Senin, 27 Desember 2010

Tatatulis Afiks Serapan

(Pernah dimuat di SOLOPOS)

Bahasa Indonesia merupakan bahasa yang sangat terbuka di dalam menyerap unsur asing menjadi bahasa Indonesia. Penyerapan unsur/kata asing ini disebabkan bahasa Indonesia mengalami kesulitan di dalam mencari padanan artinya dalam bahasa Indonesia. Sungguh pun demikian unsur/kata atau bahkan istilah yang telah diserap tersebut secara otomatis menjadi warga bahasa Indonesia dan tidak lagi menjadi bahasa asalnya.
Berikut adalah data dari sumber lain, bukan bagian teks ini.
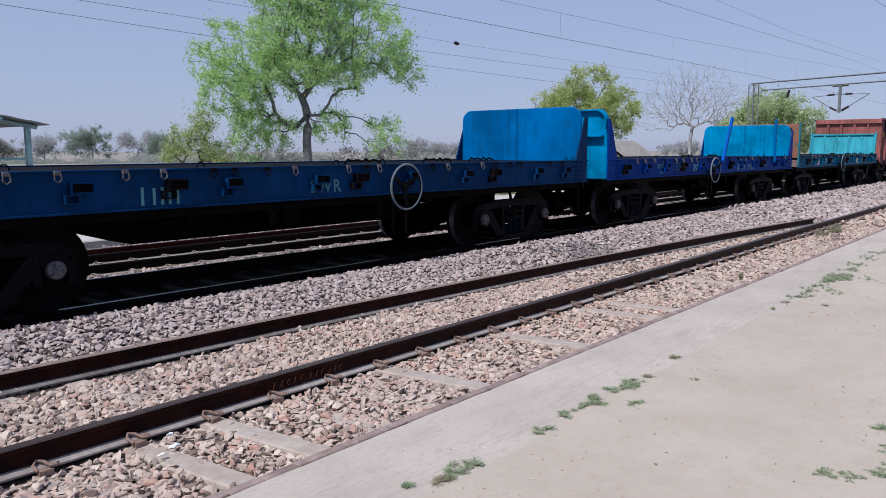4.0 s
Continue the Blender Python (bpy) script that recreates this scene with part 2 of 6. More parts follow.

Hanya saja mungkin ada sedikit penyesuaian ejaan.
Unsur serapan yang menarik untuk dikaji adalah afiks atau imbuhan. Setakat ini masih banyak di antara pengguna bahasa Indonesia –dalam hal ini ragam tulis- belum banyak yang mengerti kaidah penulisannya yang benar. Sering kita jumpai penulisan afiks serapan tersebut ditulis secara terpisah dari kata yang dilekatinya.
Afiks serapan yang sering disalahtuliskan diantaranya adalah pra-, adi-, antar-, ekstra-, eks-, non-, kontra-, pro-, kontra-, pasca-, semi-, sub-, tuna-, dan supra-. Afiks ini didominasi oleh prefiks/awalan. Kekeliruan tersebut adalah penulisannya yang terpisah dari kata yang dilekatinya. Sebagai contoh pada beberapa tulisan baik di surat kabar maupun tulisan lain adalah pasca sarjana (baca: pasca bukan paska), adi kuasa, eks bupati, pro pemerintah supra natural, antar kota, non muslim, semi formal, sub dinas, dan sebagainya.
Kekeliruan ini disebabkan oleh berbagai banyak faktor, diantaranya adalah ketidakmengertian pengguna bahasa itu sendiri, lupa dengan kaidah atau yang paling parah adalah karena unsur kesengajaan. Perlu sebuah sosialisasi khusus berkait dengan hal ini sehingga penulisan afiks serapan tersebut tidak hanya disandarkan pada asas kepatutan atau kebiasaan. Kepatutan/kebiasaan dipisah karena dianggap sebagai sebuah kata yang berdiri sendiri.
Pertanyaan selanjutnya, bagaimana penulisan yang benar? Untuk menjawab hal tersebut pada hakikat sangatlah mudah. Jika kita mengingat asal unsur ini sebagai sebuah afiks atau imbuhan tentu unsur ini tidak dapat bendiri sendiri selayaknya kata. Afiks tersebut haruslah ditulis serangkai dengan kata yang mengikutinya atau yang dilekatinya. Penulisan yang betul tentulah pascasarjana, adikuasa, eksbupati, propemerintah supranatural, antarkota, nonmuslim, semiformal, subdinas.
Terlihat janggal memang bagi yang belum terbiasa karena dari awal beranggapan bahwa afiks tersebut selayaknya sebuah kata yang seharusnya berdiri sendiri. Namun perlu diingat sekali lagi bahwa unsur tersebut adalah afiks. Bandingkan dengan afiks asli bahasa Indonesia, seperti me-, ber-, ter- dan lain-lain. Tentu tidaklah pernah kita menuliskannya menjadi me makan, ber dandan, atau ter tutup bukan?
Namun perlu disampaikan pula bahwa afiks tersebut memang kadang ditulis secara terpisah dengan kata yang dilekatinya. Hal ini terjadi apabila afiks tersebut bergabung dengan kata yang diawali dengan huruf kapital (lihat kaidah penggunaan huruf kapital). Hal itu pun penulisannya tetap harus diselipi dengan tanda penghubung (-). Sebagai contoh, eks-Keresidenan Surakarta, pro-Malaysia, non-Islam dan sebagainya.